__PROBLEM__. Say how many lines contain the word "with". Only the number should be given.

— Start ROWS —

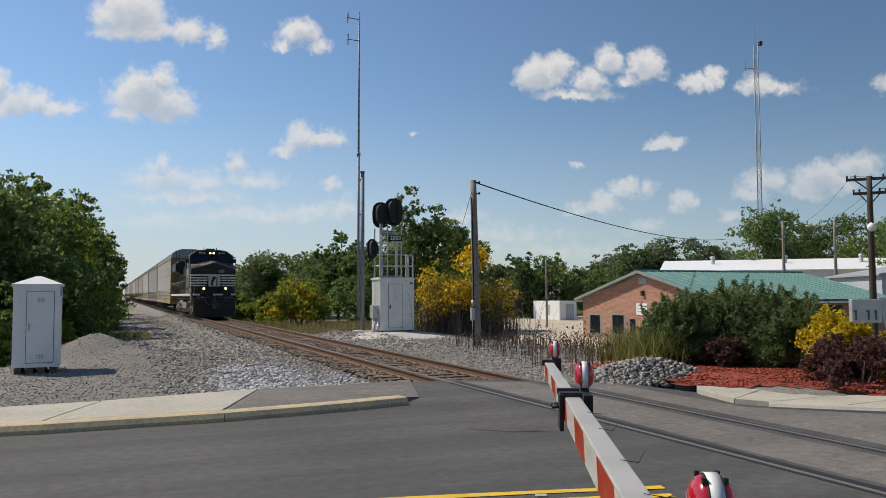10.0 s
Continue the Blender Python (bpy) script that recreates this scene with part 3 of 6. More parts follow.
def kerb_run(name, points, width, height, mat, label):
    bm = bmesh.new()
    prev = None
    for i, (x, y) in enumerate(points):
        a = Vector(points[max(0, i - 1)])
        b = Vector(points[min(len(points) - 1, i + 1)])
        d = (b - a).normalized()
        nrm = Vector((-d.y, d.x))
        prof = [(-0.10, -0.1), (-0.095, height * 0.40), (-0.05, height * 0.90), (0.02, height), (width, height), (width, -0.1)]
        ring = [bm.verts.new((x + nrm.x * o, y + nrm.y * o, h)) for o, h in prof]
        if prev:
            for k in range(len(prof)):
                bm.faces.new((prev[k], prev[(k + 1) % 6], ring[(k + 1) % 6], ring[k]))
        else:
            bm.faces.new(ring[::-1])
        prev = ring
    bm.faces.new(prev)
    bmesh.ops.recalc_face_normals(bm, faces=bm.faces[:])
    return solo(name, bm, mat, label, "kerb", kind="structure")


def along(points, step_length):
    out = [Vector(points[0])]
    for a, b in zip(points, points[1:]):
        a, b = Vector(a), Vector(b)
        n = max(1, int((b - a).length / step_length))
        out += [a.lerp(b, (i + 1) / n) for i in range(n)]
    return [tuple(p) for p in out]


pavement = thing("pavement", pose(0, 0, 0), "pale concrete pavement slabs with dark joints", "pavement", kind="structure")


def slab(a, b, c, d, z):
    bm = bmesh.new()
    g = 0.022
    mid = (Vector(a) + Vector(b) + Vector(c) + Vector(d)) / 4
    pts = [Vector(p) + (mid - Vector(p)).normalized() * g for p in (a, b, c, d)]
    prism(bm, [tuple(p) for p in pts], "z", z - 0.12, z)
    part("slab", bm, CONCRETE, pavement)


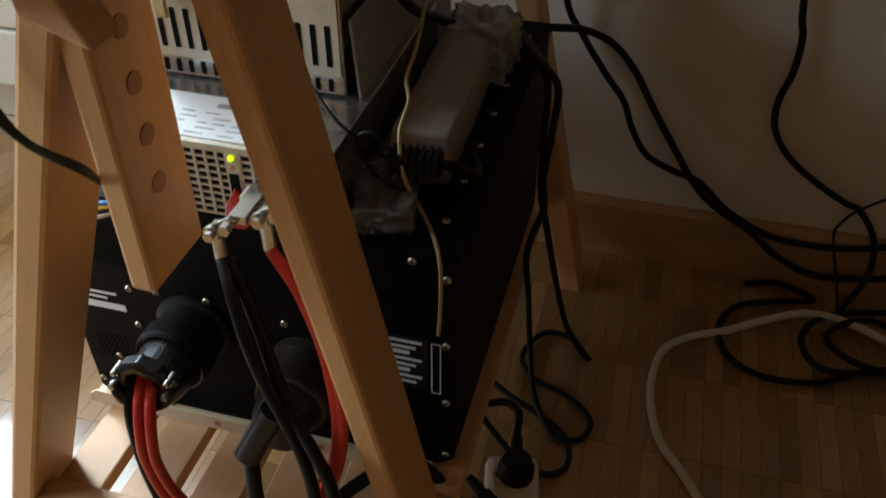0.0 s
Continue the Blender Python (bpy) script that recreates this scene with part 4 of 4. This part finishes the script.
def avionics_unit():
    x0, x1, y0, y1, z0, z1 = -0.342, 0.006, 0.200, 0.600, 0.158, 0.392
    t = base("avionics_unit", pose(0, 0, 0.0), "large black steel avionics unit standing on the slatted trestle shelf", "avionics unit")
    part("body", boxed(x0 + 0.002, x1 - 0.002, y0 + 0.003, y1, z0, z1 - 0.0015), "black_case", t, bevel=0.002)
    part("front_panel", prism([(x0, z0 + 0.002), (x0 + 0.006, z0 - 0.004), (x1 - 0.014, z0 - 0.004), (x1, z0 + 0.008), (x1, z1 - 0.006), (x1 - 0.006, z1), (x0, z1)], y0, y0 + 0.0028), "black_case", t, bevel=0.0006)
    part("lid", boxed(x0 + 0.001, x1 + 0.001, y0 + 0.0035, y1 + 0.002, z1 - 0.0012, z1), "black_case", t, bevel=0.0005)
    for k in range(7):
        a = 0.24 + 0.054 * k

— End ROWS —

__TASK RESPONSE__. 3